▶ Exercise input
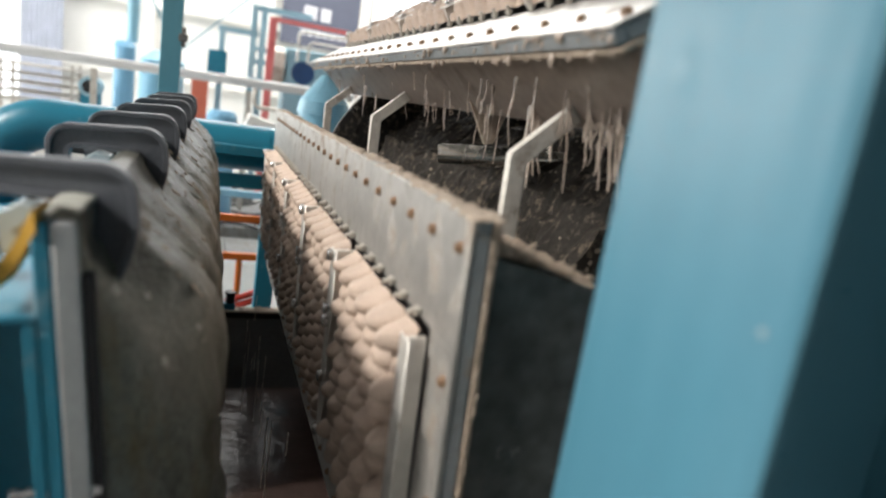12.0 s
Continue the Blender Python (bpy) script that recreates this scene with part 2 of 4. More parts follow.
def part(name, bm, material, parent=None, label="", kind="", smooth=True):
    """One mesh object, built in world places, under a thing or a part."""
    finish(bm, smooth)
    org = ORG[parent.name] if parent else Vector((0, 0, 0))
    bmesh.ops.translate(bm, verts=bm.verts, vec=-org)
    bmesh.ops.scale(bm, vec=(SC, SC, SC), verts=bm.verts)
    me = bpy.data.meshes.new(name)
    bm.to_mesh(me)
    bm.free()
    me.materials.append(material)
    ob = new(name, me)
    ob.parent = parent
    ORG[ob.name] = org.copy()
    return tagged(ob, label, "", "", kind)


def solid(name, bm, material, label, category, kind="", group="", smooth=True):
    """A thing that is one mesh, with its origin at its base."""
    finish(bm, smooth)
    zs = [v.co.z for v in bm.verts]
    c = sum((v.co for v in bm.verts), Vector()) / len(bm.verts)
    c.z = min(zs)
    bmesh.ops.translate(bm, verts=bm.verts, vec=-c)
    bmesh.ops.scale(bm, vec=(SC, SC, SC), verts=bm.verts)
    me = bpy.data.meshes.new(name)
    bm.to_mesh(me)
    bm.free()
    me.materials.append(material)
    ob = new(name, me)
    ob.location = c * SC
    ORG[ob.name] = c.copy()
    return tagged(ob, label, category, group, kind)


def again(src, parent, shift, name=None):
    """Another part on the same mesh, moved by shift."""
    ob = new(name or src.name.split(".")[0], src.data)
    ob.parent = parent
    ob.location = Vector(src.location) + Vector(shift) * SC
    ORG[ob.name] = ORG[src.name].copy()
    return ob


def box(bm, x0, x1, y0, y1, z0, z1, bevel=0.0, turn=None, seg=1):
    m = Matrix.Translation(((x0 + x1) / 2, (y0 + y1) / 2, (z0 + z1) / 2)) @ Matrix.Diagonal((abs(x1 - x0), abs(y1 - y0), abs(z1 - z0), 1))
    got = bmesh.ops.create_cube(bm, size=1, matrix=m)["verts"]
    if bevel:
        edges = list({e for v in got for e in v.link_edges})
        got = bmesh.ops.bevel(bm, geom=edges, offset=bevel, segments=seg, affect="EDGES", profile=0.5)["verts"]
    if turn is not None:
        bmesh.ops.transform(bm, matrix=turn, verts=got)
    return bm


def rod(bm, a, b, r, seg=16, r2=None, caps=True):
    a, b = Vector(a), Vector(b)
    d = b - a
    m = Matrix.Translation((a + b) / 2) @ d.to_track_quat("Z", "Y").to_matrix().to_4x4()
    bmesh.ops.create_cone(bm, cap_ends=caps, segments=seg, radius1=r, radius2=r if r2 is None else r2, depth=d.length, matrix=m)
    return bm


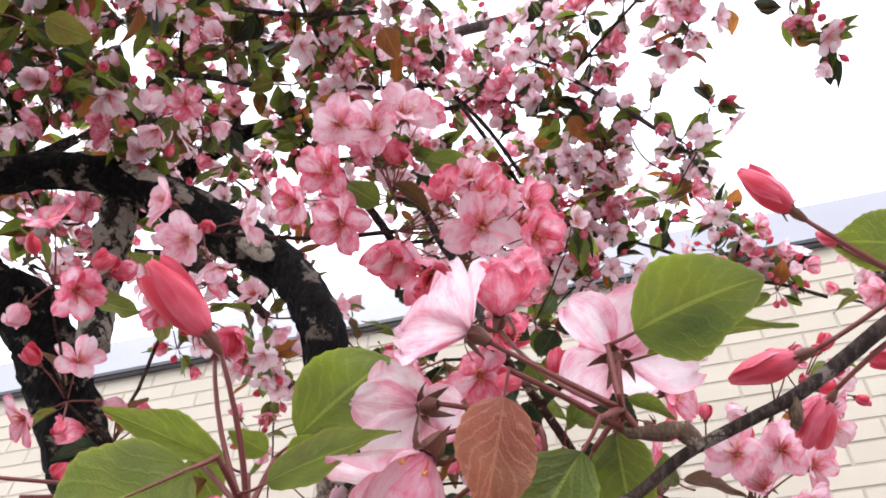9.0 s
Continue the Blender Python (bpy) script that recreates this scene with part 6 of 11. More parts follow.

▶ Problem description
Print all the records again exactly; do not include any picture.

▶ Task response
12.0 s
Continue the Blender Python (bpy) script that recreates this scene with part 2 of 4. More parts follow.
def part(name, bm, material, parent=None, label="", kind="", smooth=True):
    """One mesh object, built in world places, under a thing or a part."""
    finish(bm, smooth)
    org = ORG[parent.name] if parent else Vector((0, 0, 0))
    bmesh.ops.translate(bm, verts=bm.verts, vec=-org)
    bmesh.ops.scale(bm, vec=(SC, SC, SC), verts=bm.verts)
    me = bpy.data.meshes.new(name)
    bm.to_mesh(me)
    bm.free()
    me.materials.append(material)
    ob = new(name, me)
    ob.parent = parent
    ORG[ob.name] = org.copy()
    return tagged(ob, label, "", "", kind)


def solid(name, bm, material, label, category, kind="", group="", smooth=True):
    """A thing that is one mesh, with its origin at its base."""
    finish(bm, smooth)
    zs = [v.co.z for v in bm.verts]
    c = sum((v.co for v in bm.verts), Vector()) / len(bm.verts)
    c.z = min(zs)
    bmesh.ops.translate(bm, verts=bm.verts, vec=-c)
    bmesh.ops.scale(bm, vec=(SC, SC, SC), verts=bm.verts)
    me = bpy.data.meshes.new(name)
    bm.to_mesh(me)
    bm.free()
    me.materials.append(material)
    ob = new(name, me)
    ob.location = c * SC
    ORG[ob.name] = c.copy()
    return tagged(ob, label, category, group, kind)


def again(src, parent, shift, name=None):
    """Another part on the same mesh, moved by shift."""
    ob = new(name or src.name.split(".")[0], src.data)
    ob.parent = parent
    ob.location = Vector(src.location) + Vector(shift) * SC
    ORG[ob.name] = ORG[src.name].copy()
    return ob


def box(bm, x0, x1, y0, y1, z0, z1, bevel=0.0, turn=None, seg=1):
    m = Matrix.Translation(((x0 + x1) / 2, (y0 + y1) / 2, (z0 + z1) / 2)) @ Matrix.Diagonal((abs(x1 - x0), abs(y1 - y0), abs(z1 - z0), 1))
    got = bmesh.ops.create_cube(bm, size=1, matrix=m)["verts"]
    if bevel:
        edges = list({e for v in got for e in v.link_edges})
        got = bmesh.ops.bevel(bm, geom=edges, offset=bevel, segments=seg, affect="EDGES", profile=0.5)["verts"]
    if turn is not None:
        bmesh.ops.transform(bm, matrix=turn, verts=got)
    return bm


def rod(bm, a, b, r, seg=16, r2=None, caps=True):
    a, b = Vector(a), Vector(b)
    d = b - a
    m = Matrix.Translation((a + b) / 2) @ d.to_track_quat("Z", "Y").to_matrix().to_4x4()
    bmesh.ops.create_cone(bm, cap_ends=caps, segments=seg, radius1=r, radius2=r if r2 is None else r2, depth=d.length, matrix=m)
    return bm


9.0 s
Continue the Blender Python (bpy) script that recreates this scene with part 6 of 11. More parts follow.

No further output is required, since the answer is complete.